--- EXERCISE INPUTS ---
........
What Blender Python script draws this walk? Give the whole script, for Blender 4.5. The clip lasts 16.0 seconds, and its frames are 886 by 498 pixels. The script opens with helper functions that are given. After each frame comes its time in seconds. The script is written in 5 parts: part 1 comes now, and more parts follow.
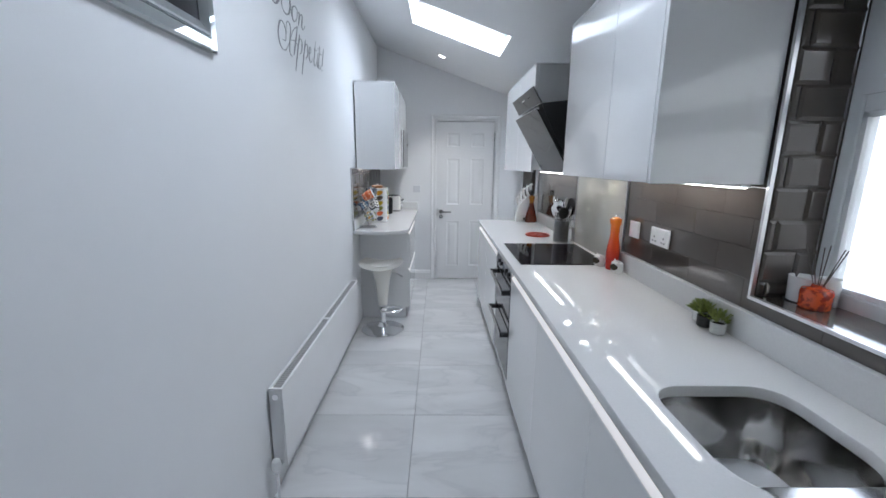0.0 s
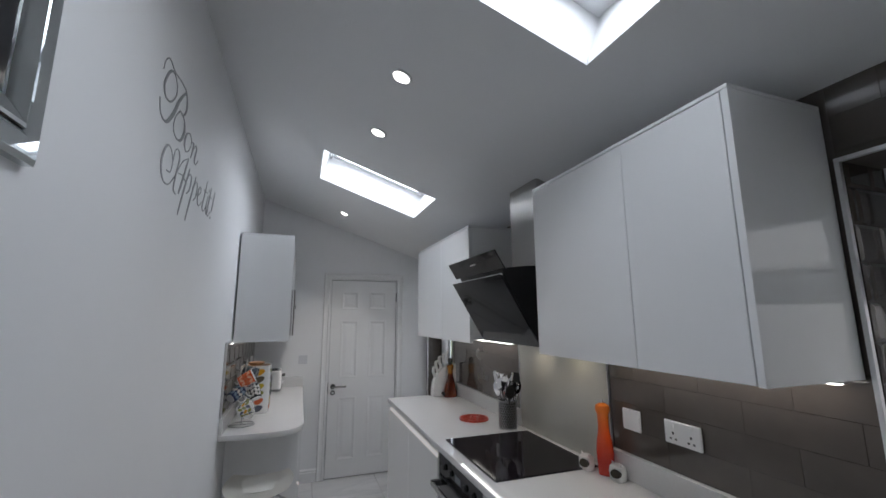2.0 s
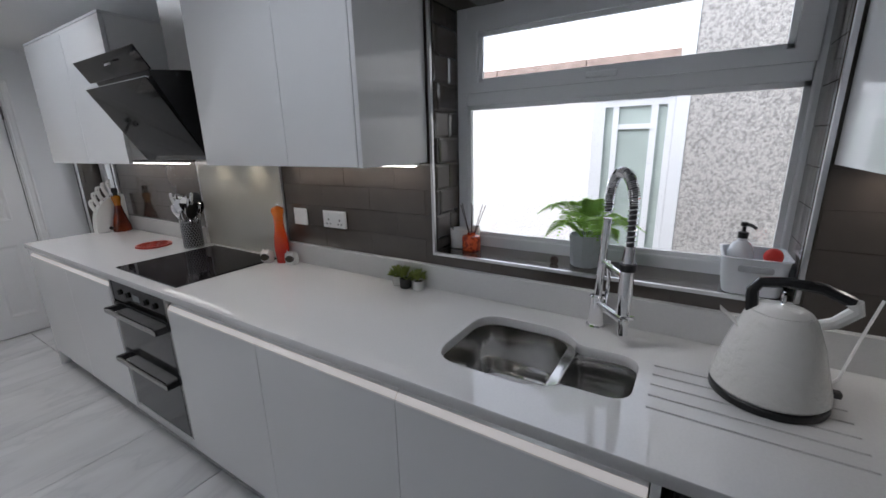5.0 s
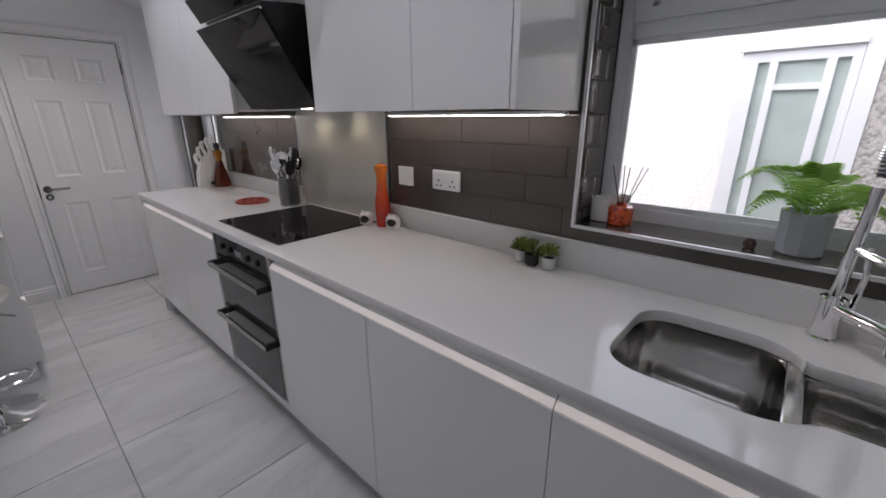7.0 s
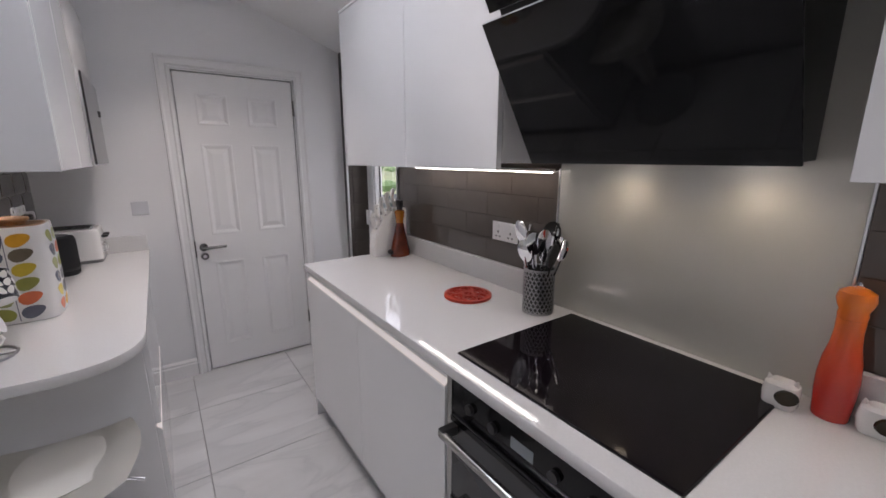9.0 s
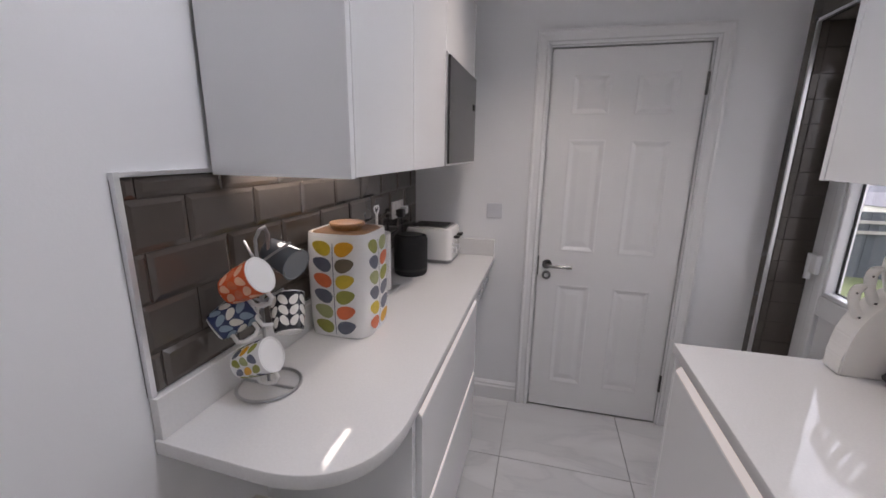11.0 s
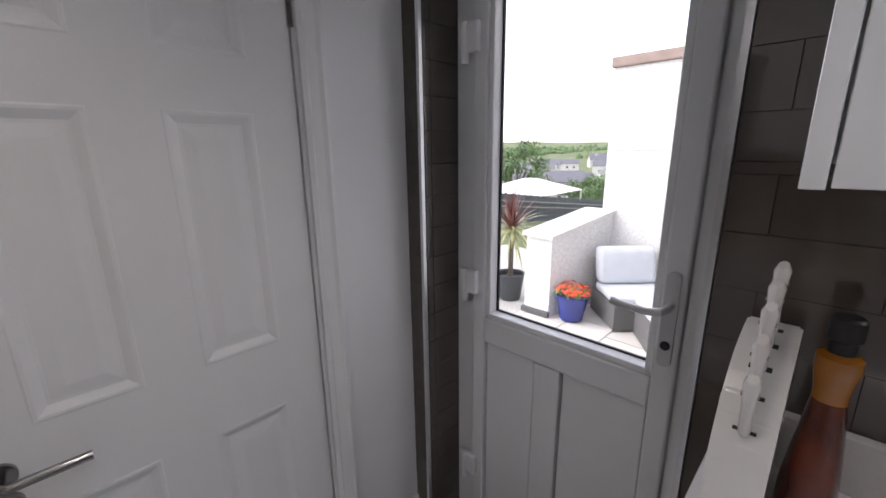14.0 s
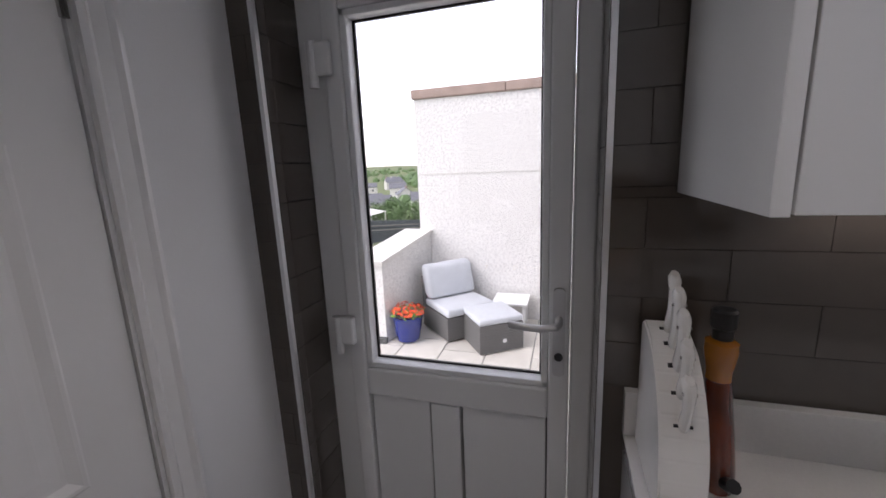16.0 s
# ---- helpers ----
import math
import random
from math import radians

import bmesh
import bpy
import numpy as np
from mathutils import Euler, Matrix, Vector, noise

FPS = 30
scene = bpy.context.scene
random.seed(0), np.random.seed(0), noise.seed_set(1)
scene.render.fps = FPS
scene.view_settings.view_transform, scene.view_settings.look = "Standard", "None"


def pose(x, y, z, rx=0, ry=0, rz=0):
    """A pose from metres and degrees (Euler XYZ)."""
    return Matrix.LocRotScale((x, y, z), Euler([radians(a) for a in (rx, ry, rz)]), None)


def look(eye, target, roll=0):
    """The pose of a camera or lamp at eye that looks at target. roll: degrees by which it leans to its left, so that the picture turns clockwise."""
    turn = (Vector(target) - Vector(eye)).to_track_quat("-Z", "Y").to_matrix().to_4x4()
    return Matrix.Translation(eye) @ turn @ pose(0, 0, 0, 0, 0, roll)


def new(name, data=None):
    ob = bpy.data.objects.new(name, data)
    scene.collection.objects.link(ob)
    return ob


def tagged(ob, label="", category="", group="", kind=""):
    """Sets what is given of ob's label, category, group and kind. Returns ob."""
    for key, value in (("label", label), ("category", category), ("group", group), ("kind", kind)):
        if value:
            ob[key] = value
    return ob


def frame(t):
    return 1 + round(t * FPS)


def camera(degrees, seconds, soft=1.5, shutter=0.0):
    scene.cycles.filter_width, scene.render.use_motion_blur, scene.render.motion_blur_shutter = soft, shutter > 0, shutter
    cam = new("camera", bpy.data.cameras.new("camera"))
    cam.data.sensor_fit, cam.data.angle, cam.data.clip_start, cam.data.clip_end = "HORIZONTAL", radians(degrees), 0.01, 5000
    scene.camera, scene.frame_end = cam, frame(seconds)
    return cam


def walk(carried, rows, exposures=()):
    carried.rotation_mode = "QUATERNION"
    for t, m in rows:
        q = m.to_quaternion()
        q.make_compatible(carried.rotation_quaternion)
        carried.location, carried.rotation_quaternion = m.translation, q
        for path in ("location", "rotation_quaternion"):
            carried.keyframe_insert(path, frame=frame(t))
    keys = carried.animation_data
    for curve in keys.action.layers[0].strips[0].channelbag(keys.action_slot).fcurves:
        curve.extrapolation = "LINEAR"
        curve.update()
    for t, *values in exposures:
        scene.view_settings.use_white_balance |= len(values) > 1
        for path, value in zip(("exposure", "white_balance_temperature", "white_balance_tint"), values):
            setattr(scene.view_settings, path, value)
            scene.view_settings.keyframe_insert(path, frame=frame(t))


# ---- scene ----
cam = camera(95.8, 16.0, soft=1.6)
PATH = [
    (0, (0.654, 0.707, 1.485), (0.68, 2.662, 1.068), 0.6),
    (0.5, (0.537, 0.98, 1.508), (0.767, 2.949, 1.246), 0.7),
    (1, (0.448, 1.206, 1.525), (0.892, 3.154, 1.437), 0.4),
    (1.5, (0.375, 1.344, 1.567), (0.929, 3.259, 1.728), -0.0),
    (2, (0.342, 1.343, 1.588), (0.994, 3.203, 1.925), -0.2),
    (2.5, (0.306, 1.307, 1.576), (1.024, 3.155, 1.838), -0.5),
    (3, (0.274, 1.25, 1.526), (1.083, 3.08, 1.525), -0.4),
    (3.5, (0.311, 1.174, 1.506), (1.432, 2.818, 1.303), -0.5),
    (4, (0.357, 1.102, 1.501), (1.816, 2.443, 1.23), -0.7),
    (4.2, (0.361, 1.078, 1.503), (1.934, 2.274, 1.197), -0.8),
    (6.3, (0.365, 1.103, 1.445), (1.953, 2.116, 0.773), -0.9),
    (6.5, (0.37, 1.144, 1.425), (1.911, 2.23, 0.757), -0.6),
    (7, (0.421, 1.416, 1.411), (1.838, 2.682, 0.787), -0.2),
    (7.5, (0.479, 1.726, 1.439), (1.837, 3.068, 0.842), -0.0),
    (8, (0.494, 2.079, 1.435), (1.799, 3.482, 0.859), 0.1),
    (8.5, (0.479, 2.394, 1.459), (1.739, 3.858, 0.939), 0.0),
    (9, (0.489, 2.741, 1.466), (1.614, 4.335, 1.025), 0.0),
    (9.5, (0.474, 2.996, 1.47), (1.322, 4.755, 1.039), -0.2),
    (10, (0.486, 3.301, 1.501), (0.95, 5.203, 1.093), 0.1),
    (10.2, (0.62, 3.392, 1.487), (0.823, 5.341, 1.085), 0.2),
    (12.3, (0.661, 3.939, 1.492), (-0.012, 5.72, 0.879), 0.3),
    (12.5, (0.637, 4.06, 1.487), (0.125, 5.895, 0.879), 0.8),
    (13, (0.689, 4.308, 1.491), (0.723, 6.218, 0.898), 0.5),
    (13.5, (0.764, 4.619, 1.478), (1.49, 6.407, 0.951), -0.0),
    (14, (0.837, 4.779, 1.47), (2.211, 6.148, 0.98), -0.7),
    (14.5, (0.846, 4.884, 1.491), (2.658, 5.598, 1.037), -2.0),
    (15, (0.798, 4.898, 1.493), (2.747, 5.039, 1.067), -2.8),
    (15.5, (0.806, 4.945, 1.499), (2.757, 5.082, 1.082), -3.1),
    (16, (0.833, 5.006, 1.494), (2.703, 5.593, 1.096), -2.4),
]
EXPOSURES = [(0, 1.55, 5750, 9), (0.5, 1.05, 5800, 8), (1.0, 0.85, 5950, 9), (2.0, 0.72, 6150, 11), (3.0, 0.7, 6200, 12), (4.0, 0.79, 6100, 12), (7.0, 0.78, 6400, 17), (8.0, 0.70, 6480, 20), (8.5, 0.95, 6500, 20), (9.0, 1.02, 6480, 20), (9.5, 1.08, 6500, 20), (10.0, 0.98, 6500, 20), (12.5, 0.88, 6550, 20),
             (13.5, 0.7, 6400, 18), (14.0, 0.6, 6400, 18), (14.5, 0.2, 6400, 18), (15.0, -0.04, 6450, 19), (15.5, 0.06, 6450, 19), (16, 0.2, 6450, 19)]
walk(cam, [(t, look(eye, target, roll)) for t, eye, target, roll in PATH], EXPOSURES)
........
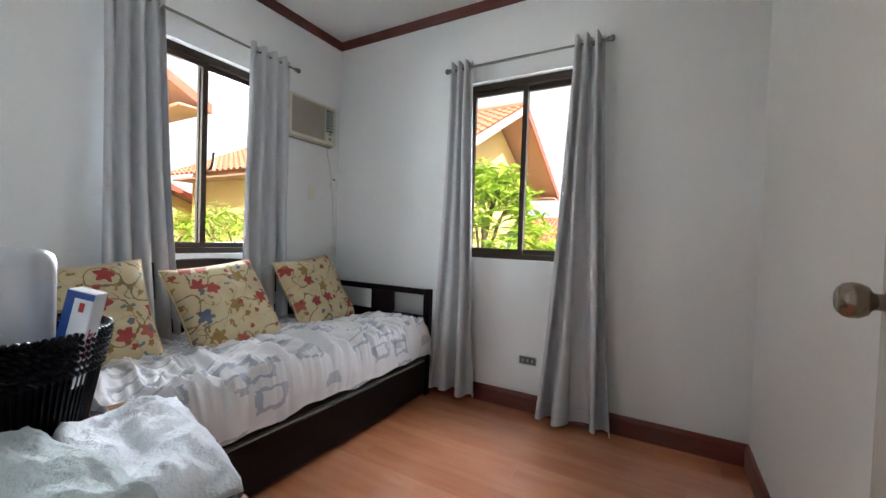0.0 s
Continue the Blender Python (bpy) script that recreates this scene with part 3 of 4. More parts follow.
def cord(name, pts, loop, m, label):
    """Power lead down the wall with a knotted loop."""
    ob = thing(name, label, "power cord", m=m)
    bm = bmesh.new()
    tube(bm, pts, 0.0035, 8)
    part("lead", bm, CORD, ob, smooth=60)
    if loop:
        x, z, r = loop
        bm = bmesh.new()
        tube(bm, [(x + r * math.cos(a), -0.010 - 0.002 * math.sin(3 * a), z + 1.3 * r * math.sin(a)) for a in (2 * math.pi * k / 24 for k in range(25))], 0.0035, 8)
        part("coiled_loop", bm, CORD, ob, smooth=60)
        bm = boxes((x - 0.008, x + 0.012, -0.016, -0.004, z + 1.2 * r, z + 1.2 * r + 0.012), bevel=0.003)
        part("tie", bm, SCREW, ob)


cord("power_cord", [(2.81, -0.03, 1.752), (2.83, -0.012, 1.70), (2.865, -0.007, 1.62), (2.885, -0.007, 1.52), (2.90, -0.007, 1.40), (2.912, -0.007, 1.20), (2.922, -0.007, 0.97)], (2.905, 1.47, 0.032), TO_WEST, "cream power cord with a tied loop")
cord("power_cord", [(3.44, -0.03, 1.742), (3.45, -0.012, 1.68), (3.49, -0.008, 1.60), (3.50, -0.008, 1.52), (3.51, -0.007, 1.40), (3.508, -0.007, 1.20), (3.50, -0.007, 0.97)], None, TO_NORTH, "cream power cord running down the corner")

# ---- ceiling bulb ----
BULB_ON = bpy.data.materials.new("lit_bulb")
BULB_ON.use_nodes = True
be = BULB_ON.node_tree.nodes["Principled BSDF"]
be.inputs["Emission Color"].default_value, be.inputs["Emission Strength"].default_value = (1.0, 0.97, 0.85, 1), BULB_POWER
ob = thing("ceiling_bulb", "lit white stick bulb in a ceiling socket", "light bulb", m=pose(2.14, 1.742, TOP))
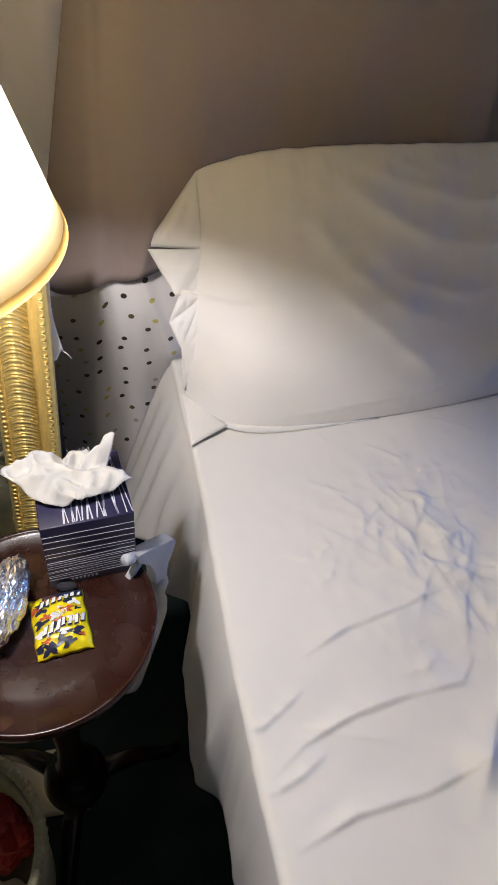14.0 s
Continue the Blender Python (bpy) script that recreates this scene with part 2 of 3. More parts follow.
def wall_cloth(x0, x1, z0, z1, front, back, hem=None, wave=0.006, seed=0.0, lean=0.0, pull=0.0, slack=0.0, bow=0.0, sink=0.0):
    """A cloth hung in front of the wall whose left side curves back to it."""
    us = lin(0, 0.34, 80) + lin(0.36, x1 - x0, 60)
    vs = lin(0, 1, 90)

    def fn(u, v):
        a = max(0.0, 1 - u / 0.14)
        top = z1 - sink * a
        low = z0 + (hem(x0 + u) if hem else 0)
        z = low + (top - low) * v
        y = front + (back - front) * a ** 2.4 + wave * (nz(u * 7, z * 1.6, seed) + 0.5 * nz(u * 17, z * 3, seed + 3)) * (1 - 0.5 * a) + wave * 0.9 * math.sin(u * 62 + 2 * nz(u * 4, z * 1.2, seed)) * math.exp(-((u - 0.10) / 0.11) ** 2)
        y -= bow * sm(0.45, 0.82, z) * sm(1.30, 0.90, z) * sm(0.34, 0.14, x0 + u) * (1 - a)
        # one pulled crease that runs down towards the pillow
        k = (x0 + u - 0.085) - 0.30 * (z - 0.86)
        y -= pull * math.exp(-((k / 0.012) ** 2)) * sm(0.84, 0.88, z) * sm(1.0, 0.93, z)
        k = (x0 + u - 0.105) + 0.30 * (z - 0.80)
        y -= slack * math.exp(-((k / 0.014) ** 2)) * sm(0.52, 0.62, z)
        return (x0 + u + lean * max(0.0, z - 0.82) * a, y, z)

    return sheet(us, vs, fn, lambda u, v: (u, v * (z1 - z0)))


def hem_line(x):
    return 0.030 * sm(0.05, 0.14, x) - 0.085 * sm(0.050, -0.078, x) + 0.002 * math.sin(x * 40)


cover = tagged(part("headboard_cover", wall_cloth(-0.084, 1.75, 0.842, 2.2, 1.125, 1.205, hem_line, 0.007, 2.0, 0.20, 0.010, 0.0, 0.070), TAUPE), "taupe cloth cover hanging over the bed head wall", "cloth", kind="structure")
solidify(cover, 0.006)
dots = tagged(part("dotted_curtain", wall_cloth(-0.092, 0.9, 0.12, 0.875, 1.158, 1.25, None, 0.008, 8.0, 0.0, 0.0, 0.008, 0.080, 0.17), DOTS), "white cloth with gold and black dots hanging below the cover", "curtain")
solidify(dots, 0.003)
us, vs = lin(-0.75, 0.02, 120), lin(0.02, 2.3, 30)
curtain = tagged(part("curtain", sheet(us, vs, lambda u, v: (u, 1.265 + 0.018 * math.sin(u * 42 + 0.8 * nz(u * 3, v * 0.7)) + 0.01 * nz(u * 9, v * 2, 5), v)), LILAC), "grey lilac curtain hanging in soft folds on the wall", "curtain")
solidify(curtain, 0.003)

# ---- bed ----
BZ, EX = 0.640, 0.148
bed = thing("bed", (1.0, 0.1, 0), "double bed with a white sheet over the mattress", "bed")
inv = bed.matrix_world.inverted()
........
--- WHAT IS NEEDED ---
Exactly the lines from the line with "# ---- helpers" to the line with "what is given", both included, are to be extracted, and no others.

--- FINAL RESULT ---
# ---- helpers ----
import math
import random
from math import radians

import bmesh
import bpy
import numpy as np
from mathutils import Euler, Matrix, Vector, noise

FPS = 30
scene = bpy.context.scene
random.seed(0), np.random.seed(0), noise.seed_set(1)
scene.render.fps = FPS
scene.view_settings.view_transform, scene.view_settings.look = "Standard", "None"


def pose(x, y, z, rx=0, ry=0, rz=0):
    """A pose from metres and degrees (Euler XYZ)."""
    return Matrix.LocRotScale((x, y, z), Euler([radians(a) for a in (rx, ry, rz)]), None)


def look(eye, target, roll=0):
    """The pose of a camera or lamp at eye that looks at target. roll: degrees by which it leans to its left, so that the picture turns clockwise."""
    turn = (Vector(target) - Vector(eye)).to_track_quat("-Z", "Y").to_matrix().to_4x4()
    return Matrix.Translation(eye) @ turn @ pose(0, 0, 0, 0, 0, roll)


def new(name, data=None):
    ob = bpy.data.objects.new(name, data)
    scene.collection.objects.link(ob)
    return ob


def tagged(ob, label="", category="", group="", kind=""):
    """Sets what is given of ob's label, category, group and kind. Returns ob."""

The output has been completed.